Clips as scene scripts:
--- start ---

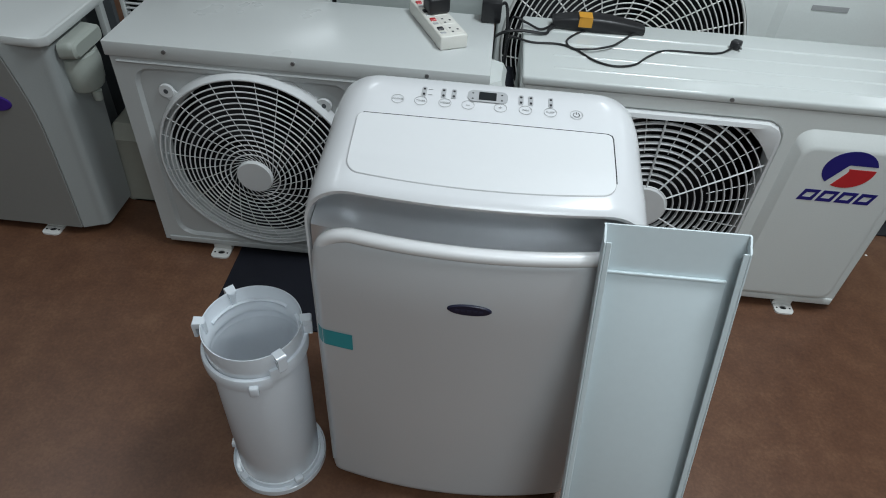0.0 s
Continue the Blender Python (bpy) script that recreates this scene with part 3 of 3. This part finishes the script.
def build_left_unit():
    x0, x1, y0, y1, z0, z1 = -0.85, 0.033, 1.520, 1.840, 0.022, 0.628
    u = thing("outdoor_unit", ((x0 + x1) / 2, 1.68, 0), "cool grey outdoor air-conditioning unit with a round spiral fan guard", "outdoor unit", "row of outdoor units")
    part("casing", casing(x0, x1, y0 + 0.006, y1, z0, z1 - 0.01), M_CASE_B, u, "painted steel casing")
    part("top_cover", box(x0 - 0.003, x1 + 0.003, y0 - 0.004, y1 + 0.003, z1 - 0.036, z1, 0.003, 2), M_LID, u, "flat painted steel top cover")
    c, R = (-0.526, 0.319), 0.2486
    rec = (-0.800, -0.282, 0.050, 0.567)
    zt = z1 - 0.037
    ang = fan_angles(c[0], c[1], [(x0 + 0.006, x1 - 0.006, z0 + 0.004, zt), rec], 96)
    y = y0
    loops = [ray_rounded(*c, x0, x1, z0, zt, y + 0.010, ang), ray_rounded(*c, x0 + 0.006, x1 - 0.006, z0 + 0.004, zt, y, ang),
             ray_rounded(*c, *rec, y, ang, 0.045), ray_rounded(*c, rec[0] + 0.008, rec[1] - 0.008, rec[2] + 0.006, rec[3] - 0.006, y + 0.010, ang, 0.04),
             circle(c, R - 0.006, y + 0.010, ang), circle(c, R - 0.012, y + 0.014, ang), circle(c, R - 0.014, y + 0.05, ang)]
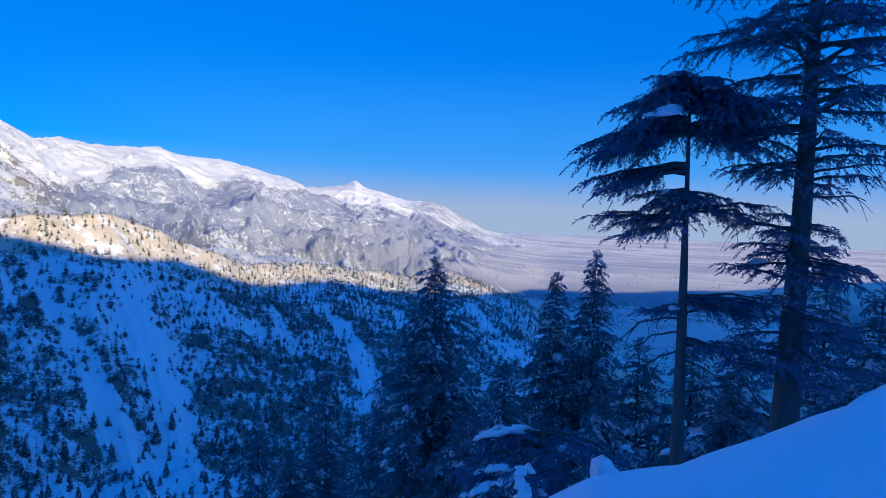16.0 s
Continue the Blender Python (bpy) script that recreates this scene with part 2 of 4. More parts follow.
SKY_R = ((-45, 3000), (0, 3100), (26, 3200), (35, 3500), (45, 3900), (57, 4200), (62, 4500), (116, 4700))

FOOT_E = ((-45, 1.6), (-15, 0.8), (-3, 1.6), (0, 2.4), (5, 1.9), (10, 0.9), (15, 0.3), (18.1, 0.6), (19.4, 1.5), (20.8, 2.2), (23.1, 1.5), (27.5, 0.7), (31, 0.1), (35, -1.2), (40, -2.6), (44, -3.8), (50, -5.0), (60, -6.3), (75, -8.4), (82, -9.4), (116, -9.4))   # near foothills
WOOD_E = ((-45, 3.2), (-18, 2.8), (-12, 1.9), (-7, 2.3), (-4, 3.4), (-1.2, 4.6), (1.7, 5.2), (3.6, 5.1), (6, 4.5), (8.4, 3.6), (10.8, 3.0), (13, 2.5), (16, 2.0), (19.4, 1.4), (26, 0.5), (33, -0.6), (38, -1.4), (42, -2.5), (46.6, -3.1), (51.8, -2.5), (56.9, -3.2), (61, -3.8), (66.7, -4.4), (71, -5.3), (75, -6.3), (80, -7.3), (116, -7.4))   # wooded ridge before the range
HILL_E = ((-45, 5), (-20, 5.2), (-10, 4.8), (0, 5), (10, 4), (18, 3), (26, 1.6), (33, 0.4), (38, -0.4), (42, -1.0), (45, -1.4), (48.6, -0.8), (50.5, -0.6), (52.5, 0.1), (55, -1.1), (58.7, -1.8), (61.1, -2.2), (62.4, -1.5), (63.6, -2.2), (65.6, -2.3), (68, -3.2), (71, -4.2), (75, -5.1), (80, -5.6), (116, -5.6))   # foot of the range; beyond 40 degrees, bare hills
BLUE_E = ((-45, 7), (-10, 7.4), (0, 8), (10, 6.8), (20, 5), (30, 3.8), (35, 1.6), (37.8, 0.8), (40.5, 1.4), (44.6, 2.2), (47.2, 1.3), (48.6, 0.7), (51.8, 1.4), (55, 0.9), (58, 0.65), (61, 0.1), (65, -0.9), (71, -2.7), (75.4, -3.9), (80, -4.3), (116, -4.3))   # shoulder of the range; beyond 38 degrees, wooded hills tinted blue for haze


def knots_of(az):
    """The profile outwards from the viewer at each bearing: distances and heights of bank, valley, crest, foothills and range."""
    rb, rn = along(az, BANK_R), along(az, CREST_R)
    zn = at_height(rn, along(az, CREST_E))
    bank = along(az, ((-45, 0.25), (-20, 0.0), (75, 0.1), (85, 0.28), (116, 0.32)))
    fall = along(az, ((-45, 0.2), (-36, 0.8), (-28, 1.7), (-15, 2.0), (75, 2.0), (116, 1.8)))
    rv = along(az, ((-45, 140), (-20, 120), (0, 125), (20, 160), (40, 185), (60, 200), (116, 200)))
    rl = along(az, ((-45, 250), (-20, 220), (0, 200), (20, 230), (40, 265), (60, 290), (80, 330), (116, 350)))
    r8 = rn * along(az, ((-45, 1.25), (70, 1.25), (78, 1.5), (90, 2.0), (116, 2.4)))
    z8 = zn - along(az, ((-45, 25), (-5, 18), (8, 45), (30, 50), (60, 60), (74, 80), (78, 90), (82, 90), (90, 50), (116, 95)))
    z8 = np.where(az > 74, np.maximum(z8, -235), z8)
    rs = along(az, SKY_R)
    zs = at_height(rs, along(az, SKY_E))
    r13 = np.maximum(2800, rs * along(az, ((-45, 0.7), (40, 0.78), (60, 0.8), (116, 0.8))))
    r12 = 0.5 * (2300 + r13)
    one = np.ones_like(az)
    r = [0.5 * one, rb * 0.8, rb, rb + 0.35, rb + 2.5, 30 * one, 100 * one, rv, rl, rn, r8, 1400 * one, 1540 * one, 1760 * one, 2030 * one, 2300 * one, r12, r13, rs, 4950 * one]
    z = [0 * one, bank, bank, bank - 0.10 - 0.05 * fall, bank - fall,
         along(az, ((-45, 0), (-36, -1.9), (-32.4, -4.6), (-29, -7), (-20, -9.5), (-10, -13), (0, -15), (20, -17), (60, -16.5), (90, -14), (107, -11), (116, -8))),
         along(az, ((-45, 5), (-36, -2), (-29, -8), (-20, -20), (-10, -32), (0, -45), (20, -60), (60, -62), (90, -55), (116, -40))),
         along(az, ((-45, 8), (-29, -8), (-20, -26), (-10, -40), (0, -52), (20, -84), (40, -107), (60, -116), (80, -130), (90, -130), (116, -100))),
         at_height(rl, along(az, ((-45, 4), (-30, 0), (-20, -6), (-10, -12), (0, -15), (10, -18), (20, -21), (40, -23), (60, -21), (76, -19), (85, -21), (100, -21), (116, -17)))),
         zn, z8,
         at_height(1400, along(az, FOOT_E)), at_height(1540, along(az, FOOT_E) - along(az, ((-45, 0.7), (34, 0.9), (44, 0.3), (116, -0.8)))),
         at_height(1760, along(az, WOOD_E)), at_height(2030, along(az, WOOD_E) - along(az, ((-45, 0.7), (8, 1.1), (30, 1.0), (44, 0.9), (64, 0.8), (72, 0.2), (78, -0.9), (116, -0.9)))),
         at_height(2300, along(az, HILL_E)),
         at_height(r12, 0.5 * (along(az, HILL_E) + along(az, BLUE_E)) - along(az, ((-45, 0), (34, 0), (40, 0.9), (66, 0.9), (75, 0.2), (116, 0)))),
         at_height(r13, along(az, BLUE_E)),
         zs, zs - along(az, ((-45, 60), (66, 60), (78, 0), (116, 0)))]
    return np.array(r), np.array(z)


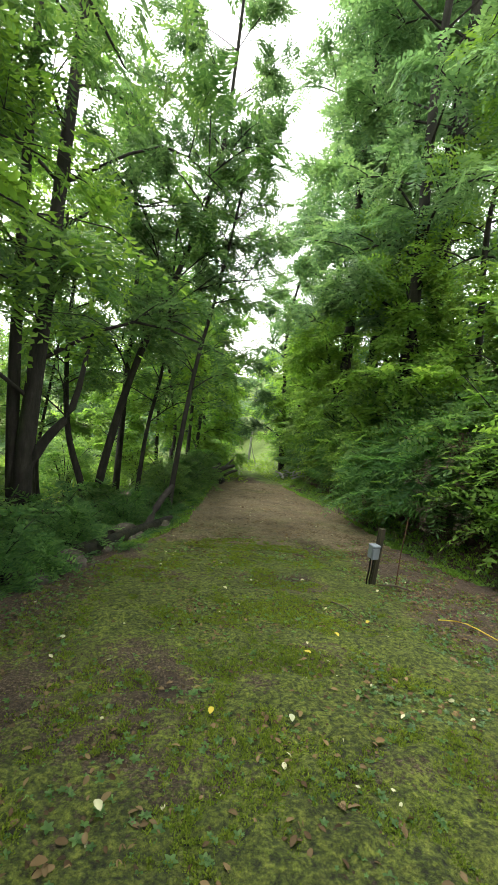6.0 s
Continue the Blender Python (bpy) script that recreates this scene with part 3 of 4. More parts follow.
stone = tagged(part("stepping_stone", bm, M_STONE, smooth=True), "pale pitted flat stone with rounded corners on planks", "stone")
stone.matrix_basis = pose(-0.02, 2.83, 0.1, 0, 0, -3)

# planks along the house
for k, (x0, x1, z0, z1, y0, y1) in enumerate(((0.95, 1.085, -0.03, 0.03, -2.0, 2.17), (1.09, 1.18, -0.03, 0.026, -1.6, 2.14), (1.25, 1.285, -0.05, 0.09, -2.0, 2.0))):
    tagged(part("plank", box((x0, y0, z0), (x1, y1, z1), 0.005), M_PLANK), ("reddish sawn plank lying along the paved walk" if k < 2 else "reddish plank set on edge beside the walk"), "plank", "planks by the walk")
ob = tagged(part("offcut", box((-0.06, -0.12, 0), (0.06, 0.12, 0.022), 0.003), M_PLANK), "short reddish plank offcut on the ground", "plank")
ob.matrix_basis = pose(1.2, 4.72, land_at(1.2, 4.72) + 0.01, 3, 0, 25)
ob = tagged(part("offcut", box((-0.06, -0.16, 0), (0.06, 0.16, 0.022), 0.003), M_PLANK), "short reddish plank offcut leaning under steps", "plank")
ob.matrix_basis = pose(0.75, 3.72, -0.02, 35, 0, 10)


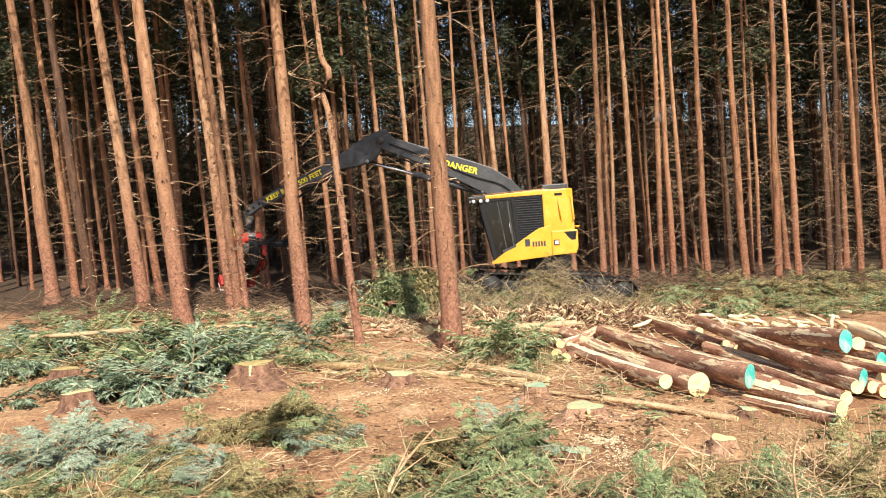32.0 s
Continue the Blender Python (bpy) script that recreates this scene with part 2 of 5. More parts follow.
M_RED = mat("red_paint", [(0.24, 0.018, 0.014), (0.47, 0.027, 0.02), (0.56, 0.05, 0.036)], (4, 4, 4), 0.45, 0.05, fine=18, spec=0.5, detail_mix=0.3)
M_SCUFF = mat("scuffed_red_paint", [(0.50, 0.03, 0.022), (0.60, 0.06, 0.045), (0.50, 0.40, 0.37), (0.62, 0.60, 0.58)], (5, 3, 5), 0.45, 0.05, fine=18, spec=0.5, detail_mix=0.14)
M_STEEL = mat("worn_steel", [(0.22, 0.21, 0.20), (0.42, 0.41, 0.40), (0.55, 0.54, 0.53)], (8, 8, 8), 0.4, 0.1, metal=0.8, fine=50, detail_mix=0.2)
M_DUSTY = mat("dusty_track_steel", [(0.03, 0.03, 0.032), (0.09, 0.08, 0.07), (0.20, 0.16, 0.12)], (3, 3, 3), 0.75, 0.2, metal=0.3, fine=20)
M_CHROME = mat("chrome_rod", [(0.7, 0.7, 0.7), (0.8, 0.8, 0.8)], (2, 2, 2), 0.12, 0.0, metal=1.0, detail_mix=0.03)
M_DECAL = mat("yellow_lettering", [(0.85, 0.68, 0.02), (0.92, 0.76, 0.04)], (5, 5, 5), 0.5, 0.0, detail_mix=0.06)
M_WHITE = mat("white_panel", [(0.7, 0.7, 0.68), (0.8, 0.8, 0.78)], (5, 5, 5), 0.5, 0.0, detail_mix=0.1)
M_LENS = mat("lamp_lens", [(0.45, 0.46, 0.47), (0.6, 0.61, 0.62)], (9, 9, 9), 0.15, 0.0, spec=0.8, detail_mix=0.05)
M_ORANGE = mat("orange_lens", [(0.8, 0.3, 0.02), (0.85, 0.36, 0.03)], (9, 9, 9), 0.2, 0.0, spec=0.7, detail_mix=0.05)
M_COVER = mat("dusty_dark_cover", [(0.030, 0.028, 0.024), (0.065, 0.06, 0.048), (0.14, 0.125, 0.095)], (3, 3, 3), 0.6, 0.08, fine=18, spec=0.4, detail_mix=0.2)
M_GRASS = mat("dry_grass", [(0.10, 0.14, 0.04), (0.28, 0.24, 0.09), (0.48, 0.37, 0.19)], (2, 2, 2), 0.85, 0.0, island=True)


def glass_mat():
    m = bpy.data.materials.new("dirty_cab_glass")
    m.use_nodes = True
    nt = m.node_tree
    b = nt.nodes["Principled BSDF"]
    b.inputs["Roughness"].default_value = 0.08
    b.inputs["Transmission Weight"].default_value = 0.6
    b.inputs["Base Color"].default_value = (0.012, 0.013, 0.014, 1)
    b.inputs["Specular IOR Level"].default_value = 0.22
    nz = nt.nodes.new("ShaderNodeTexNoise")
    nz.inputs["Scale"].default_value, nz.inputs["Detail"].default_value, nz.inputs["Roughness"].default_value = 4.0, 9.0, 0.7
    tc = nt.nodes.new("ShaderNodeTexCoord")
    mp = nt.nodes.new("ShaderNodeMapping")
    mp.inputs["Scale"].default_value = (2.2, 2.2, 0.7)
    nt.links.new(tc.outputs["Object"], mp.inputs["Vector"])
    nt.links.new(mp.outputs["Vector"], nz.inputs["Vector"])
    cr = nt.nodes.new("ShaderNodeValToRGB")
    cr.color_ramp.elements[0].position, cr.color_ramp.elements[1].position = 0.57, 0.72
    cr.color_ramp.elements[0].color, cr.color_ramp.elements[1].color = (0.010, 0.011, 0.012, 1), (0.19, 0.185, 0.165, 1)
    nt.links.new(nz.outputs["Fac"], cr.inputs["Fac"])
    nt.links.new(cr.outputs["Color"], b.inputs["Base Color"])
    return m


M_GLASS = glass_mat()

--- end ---

Repeat the lines exactly as they stand, from the opening line of the data through the line with "4500), (116, 4700))". Pictures stay out of the copy.

0.0 s
Continue the Blender Python (bpy) script that recreates this scene with part 3 of 3. This part finishes the script.
def build_left_unit():
    x0, x1, y0, y1, z0, z1 = -0.85, 0.033, 1.520, 1.840, 0.022, 0.628
    u = thing("outdoor_unit", ((x0 + x1) / 2, 1.68, 0), "cool grey outdoor air-conditioning unit with a round spiral fan guard", "outdoor unit", "row of outdoor units")
    part("casing", casing(x0, x1, y0 + 0.006, y1, z0, z1 - 0.01), M_CASE_B, u, "painted steel casing")
    part("top_cover", box(x0 - 0.003, x1 + 0.003, y0 - 0.004, y1 + 0.003, z1 - 0.036, z1, 0.003, 2), M_LID, u, "flat painted steel top cover")
    c, R = (-0.526, 0.319), 0.2486
    rec = (-0.800, -0.282, 0.050, 0.567)
    zt = z1 - 0.037
    ang = fan_angles(c[0], c[1], [(x0 + 0.006, x1 - 0.006, z0 + 0.004, zt), rec], 96)
    y = y0
    loops = [ray_rounded(*c, x0, x1, z0, zt, y + 0.010, ang), ray_rounded(*c, x0 + 0.006, x1 - 0.006, z0 + 0.004, zt, y, ang),
             ray_rounded(*c, *rec, y, ang, 0.045), ray_rounded(*c, rec[0] + 0.008, rec[1] - 0.008, rec[2] + 0.006, rec[3] - 0.006, y + 0.010, ang, 0.04),
             circle(c, R - 0.006, y + 0.010, ang), circle(c, R - 0.012, y + 0.014, ang), circle(c, R - 0.014, y + 0.05, ang)]
16.0 s
Continue the Blender Python (bpy) script that recreates this scene with part 2 of 4. More parts follow.
SKY_R = ((-45, 3000), (0, 3100), (26, 3200), (35, 3500), (45, 3900), (57, 4200), (62, 4500), (116, 4700))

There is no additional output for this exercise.